◆ PROMPT:
Quote the data below in full, please, without altering anything.

◆ DATA BLOCK:
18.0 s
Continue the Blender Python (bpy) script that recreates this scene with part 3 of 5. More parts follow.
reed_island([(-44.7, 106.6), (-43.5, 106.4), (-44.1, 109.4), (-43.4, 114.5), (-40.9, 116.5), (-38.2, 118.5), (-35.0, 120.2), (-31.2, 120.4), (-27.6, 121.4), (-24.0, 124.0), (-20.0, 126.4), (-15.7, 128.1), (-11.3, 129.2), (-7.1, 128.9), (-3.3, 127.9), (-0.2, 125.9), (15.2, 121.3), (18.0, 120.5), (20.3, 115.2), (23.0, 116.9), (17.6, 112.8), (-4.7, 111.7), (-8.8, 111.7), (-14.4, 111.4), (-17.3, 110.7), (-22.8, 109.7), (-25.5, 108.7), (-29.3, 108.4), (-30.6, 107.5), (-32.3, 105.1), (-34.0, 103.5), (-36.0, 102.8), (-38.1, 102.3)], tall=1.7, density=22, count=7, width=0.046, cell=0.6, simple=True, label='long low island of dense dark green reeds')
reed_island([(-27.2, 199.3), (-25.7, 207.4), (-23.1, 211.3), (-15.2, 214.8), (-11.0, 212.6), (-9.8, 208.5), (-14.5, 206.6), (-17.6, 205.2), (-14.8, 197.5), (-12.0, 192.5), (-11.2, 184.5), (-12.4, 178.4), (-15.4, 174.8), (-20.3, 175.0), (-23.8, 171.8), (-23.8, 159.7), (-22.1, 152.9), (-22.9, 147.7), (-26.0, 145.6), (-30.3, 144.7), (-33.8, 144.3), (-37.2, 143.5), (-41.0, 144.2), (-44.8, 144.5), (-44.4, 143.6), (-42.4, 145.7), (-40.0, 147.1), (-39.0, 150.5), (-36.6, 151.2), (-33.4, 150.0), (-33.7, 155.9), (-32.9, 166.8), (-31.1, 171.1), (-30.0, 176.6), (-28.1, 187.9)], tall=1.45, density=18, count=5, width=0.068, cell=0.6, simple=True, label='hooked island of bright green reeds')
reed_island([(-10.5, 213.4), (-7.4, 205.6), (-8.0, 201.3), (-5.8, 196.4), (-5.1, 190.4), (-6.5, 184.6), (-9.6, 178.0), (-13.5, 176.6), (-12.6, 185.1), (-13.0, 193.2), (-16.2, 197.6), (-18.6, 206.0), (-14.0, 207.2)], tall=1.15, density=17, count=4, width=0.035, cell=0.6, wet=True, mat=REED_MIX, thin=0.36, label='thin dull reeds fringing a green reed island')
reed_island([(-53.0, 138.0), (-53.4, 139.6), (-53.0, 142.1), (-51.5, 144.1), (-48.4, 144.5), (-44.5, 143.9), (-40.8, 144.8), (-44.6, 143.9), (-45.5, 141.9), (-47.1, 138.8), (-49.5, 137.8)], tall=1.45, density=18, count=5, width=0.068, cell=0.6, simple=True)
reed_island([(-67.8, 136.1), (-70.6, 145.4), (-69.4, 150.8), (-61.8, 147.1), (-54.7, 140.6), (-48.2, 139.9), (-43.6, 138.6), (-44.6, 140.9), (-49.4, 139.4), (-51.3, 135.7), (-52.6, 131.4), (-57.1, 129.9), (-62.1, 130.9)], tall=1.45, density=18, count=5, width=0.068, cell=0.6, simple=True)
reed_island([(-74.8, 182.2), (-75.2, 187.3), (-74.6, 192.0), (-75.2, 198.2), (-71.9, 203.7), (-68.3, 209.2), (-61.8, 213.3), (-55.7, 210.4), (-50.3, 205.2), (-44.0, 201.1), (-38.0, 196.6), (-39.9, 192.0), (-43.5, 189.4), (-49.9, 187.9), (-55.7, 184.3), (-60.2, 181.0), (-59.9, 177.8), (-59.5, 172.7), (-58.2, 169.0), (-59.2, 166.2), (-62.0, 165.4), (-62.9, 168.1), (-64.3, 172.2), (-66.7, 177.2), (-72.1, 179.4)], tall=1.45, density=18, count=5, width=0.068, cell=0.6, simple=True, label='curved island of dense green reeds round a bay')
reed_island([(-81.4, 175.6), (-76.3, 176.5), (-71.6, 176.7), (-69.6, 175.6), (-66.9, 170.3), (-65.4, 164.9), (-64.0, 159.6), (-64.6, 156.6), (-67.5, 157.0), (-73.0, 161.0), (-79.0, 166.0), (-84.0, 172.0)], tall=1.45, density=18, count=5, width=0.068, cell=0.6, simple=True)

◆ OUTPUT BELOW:
18.0 s
Continue the Blender Python (bpy) script that recreates this scene with part 3 of 5. More parts follow.
reed_island([(-44.7, 106.6), (-43.5, 106.4), (-44.1, 109.4), (-43.4, 114.5), (-40.9, 116.5), (-38.2, 118.5), (-35.0, 120.2), (-31.2, 120.4), (-27.6, 121.4), (-24.0, 124.0), (-20.0, 126.4), (-15.7, 128.1), (-11.3, 129.2), (-7.1, 128.9), (-3.3, 127.9), (-0.2, 125.9), (15.2, 121.3), (18.0, 120.5), (20.3, 115.2), (23.0, 116.9), (17.6, 112.8), (-4.7, 111.7), (-8.8, 111.7), (-14.4, 111.4), (-17.3, 110.7), (-22.8, 109.7), (-25.5, 108.7), (-29.3, 108.4), (-30.6, 107.5), (-32.3, 105.1), (-34.0, 103.5), (-36.0, 102.8), (-38.1, 102.3)], tall=1.7, density=22, count=7, width=0.046, cell=0.6, simple=True, label='long low island of dense dark green reeds')
reed_island([(-27.2, 199.3), (-25.7, 207.4), (-23.1, 211.3), (-15.2, 214.8), (-11.0, 212.6), (-9.8, 208.5), (-14.5, 206.6), (-17.6, 205.2), (-14.8, 197.5), (-12.0, 192.5), (-11.2, 184.5), (-12.4, 178.4), (-15.4, 174.8), (-20.3, 175.0), (-23.8, 171.8), (-23.8, 159.7), (-22.1, 152.9), (-22.9, 147.7), (-26.0, 145.6), (-30.3, 144.7), (-33.8, 144.3), (-37.2, 143.5), (-41.0, 144.2), (-44.8, 144.5), (-44.4, 143.6), (-42.4, 145.7), (-40.0, 147.1), (-39.0, 150.5), (-36.6, 151.2), (-33.4, 150.0), (-33.7, 155.9), (-32.9, 166.8), (-31.1, 171.1), (-30.0, 176.6), (-28.1, 187.9)], tall=1.45, density=18, count=5, width=0.068, cell=0.6, simple=True, label='hooked island of bright green reeds')
reed_island([(-10.5, 213.4), (-7.4, 205.6), (-8.0, 201.3), (-5.8, 196.4), (-5.1, 190.4), (-6.5, 184.6), (-9.6, 178.0), (-13.5, 176.6), (-12.6, 185.1), (-13.0, 193.2), (-16.2, 197.6), (-18.6, 206.0), (-14.0, 207.2)], tall=1.15, density=17, count=4, width=0.035, cell=0.6, wet=True, mat=REED_MIX, thin=0.36, label='thin dull reeds fringing a green reed island')
reed_island([(-53.0, 138.0), (-53.4, 139.6), (-53.0, 142.1), (-51.5, 144.1), (-48.4, 144.5), (-44.5, 143.9), (-40.8, 144.8), (-44.6, 143.9), (-45.5, 141.9), (-47.1, 138.8), (-49.5, 137.8)], tall=1.45, density=18, count=5, width=0.068, cell=0.6, simple=True)
reed_island([(-67.8, 136.1), (-70.6, 145.4), (-69.4, 150.8), (-61.8, 147.1), (-54.7, 140.6), (-48.2, 139.9), (-43.6, 138.6), (-44.6, 140.9), (-49.4, 139.4), (-51.3, 135.7), (-52.6, 131.4), (-57.1, 129.9), (-62.1, 130.9)], tall=1.45, density=18, count=5, width=0.068, cell=0.6, simple=True)
reed_island([(-74.8, 182.2), (-75.2, 187.3), (-74.6, 192.0), (-75.2, 198.2), (-71.9, 203.7), (-68.3, 209.2), (-61.8, 213.3), (-55.7, 210.4), (-50.3, 205.2), (-44.0, 201.1), (-38.0, 196.6), (-39.9, 192.0), (-43.5, 189.4), (-49.9, 187.9), (-55.7, 184.3), (-60.2, 181.0), (-59.9, 177.8), (-59.5, 172.7), (-58.2, 169.0), (-59.2, 166.2), (-62.0, 165.4), (-62.9, 168.1), (-64.3, 172.2), (-66.7, 177.2), (-72.1, 179.4)], tall=1.45, density=18, count=5, width=0.068, cell=0.6, simple=True, label='curved island of dense green reeds round a bay')
reed_island([(-81.4, 175.6), (-76.3, 176.5), (-71.6, 176.7), (-69.6, 175.6), (-66.9, 170.3), (-65.4, 164.9), (-64.0, 159.6), (-64.6, 156.6), (-67.5, 157.0), (-73.0, 161.0), (-79.0, 166.0), (-84.0, 172.0)], tall=1.45, density=18, count=5, width=0.068, cell=0.6, simple=True)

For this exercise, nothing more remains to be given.